DHARAMSHALA, Oct. 23: The Harvard College Administrative Board has placed three undergraduate students on disciplinary probation following their protest against the Chinese Ambassador to the United States, Xie Feng, during his April address at the Harvard Kennedy School. However, no disciplinary action was taken against a Harvard Graduate School of Education (HGSE) student, believed to have ties to the Chinese Communist Party (CCP), who forcibly removed a female Taiwanese protestor from the venue.

The decision to discipline the protesters, revealed by the U.S. House Select Committee on the Chinese Communist Party on October 18, has sparked outrage. The committee criticised Harvard for reprimanding the student activists—Costte Wu and Yangchen Tsering—while failing to act against the HGSE student involved in the altercation. The Select Committee condemned the university’s response as biased, calling it an alarming example of CCP influence on U.S. higher education.

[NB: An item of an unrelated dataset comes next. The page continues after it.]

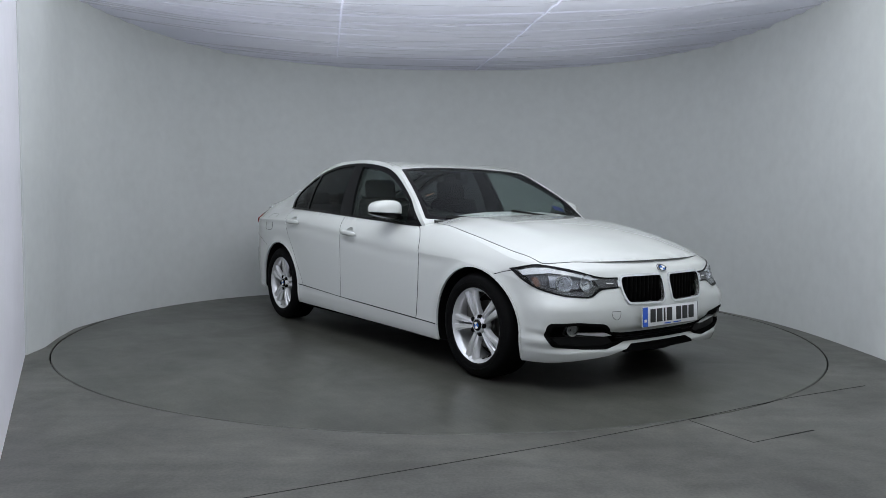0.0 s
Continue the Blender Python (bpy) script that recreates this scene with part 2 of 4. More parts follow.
def room():
    slab_wall("wall_curved", wall_line(), 0, 3.4, 0.12, WALL, "curved off-white painted studio wall behind the turntable")
    slab_wall("wall_panel", [(-0.86, -5.25), (-2.862, -1.235)], 0, 3.4, 0.10, PANEL, "flat white side panel meeting the curved wall", side=1)
    # out of view: added to close the room and reflect light forward
    slab_wall("wall_back", [(3.16, -8.0), (-2.9, -8.0), (-2.9, -5.25), (-0.93, -5.25)], 0, 3.4, 0.12, FILL_WALL, "unseen white wall added behind the camera to bounce fill light")
    # roof above the lamps
    bm = bmesh.new()
    box(bm, 0, -2.6, 3.46, 7.4, 12.0, 0.1)
    ob = part("roof_slab", bm, WALL, None)
    tagged(ob, "plain white roof above the stretched fabric", "roof", kind="structure")
    # floor: a sheet with a round opening for the turntable
    n = 128
    ring = [(R_DISC + 0.010) * Vector((math.cos(2 * math.pi * i / n), math.sin(2 * math.pi * i / n))) for i in range(n)]
    vs = [(p.x, p.y, 0) for p in ring]
    vs += [(p.x, p.y, -0.06) for p in ring]
    m = len(vs)
    for p in ring:
        q = p.normalized()
        k = 9.0 / max(abs(q.x), abs(q.y))
        vs.append((q.x * k, q.y * k, 0))
    fs = [(i, m + i, m + (i + 1) % n, (i + 1) % n) for i in range(n)]
    fs += [(i, (i + 1) % n, n + (i + 1) % n, n + i) for i in range(n)]
    tagged(mesh_object("floor", vs, fs, FLOOR, sharp=30), "grey painted concrete floor with fine saw-cut joints", "floor", kind="structure")
    bm = bmesh.new()
    bmesh.ops.create_circle(bm, cap_ends=True, segments=96, radius=R_DISC + 0.05, matrix=Matrix.Translation((0, 0, -0.058)))
    tagged(part("pit", bm, JOINT, None), "dark pit under the rim of the turntable", "floor", kind="structure")
    # saw cuts and a lid in the floor
    for name, line, w, label in (
            ("floor_joint", [(-1.6, -4.17), (-0.7, -3.72), (0.57, -3.07), (1.25, -2.685), (1.97, -2.24), (2.55, -1.95)], 0.0035, "thin saw-cut joint across the grey floor"),
            ("floor_joint", [(1.25, -2.70), (1.43, -3.04), (1.80, -2.845)], 0.0032, "angled cut line of a cable lid in the floor"),
            ("floor_joint", [(1.56, -2.97), (1.80, -2.845)], 0.008, "short dark gap beside a cable lid in the floor")):
        tagged(flat_strip(name, line, w, 0.0015, JOINT), label, "floor joint", kind="structure")


def flat_strip(name, line, w, z, mat, parent=None):
    p = [Vector(q) for q in line]
    vs, fs = [], []
    for i, q in enumerate(p):
        d = (p[min(len(p) - 1, i + 1)] - p[max(0, i - 1)]).normalized()
        o = Vector((-d.y, d.x)) * w / 2
        for s in (q + o, q - o):
            vs += [(s.x, s.y, z), (s.x, s.y, z - 0.006)]
    for i in range(len(p) - 1):
        a, b = 4 * i, 4 * i + 4
        fs += [(a, b, b + 2, a + 2), (a, a + 1, b + 1, b), (a + 2, b + 2, b + 3, a + 3)]
    return mesh_object(name, vs, fs, mat, parent, smooth=False)


def ceiling_height(x, y):
    z = 2.61 + 0.11 * (abs(x) / 3.1) ** 2.4 + 0.010 * max(0, -y)
    z -= 0.02 * math.exp(-((y - 1.4) / 0.9) ** 2)
    # pleats run across, gathered at the two seams
    u = y + 0.055 * x * x - 0.02 * x
    fold = 0.0
    for k, (f, ph) in enumerate(((5.1, 0.3), (8.7, 1.9), (13.9, 4.4), (21.0, 0.8))):
        amp = noise.noise((x * 0.55 + 7 * k, u * 0.9, 3.0 * k))
        fold += amp * math.sin(f * u * 2.2 + ph + 1.6 * noise.noise((x * 0.35, u * 0.5, k + 11.0))) / (1.0 + 0.35 * k)
    crease = 0.0
    for k in range(3):
        w = noise.noise((x * 0.30 + 3.1 * k, u * 4.6 + 1.3 * x * 0.08, 20.0 + k))
        crease -= max(0.0, 1 - abs(w) * 9) * max(0.0, noise.noise((x * 0.6, u * 1.3, 31.0 + k)) + 0.15)
    z += 0.0070 * fold + 0.022 * crease
    return z


def seam_x(kind, y):
    return (-0.80 - 0.155 * (y + 0.3)) if kind == 0 else (0.86 - 0.17 * (y + 0.3))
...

“This is yet another example of Harvard’s appallingly unequal treatment of protestors based on the speech they support,” said Rep. R. Moolenaar (R-Mich), who chairs the Select Committee on the CCP. “Harvard is punishing brave students who spoke out against the CCP’s human rights abuses while not only letting the student who assaulted them off scot-free but also handing him an apology. The American higher education system needs to wake up to the Chinese Communist Party’s influence on our nation’s campuses and protect students who speak out against the CCP, not punish them for standing up to bullies.” 

“Once again, Harvard has proven to be completely corrupted by adversarial foreign influence. Harvard is kowtowing to Communist China and as a senior member of the House Education and the Workforce Committee, I will continue working to root out foreign control over our college campuses. We cannot allow American institutions of higher education to serve as tools for Communist China to carry out its transnational repression. I look forward to working with Chairman Moolenaar and Chairwoman Foxx to hold Harvard accountable and to end Communist China’s infiltration of American universities,” remarked Congresswoman Elise Stefanik.

The university spokesperson Jason A. Newton declined to comment on the investigation, stating that the university “does not comment on individual disciplinary proceedings or cases.”

The protest occurred on April 20, 2024, during Ambassador Xie Feng’s speech at the Harvard Kennedy School of Government, part of the two-day Greater China Conference organized by the Kennedy School’s Greater China Society. Harvard students Cosette Wu and Tsering Yangchen interrupted the speech, shouting slogans condemning the Chinese Communist Party’s (CCP) policies and human rights abuses in Tibet, Xinjiang, Hong Kong, and Taiwan. Both students were removed from the event shortly after their protest.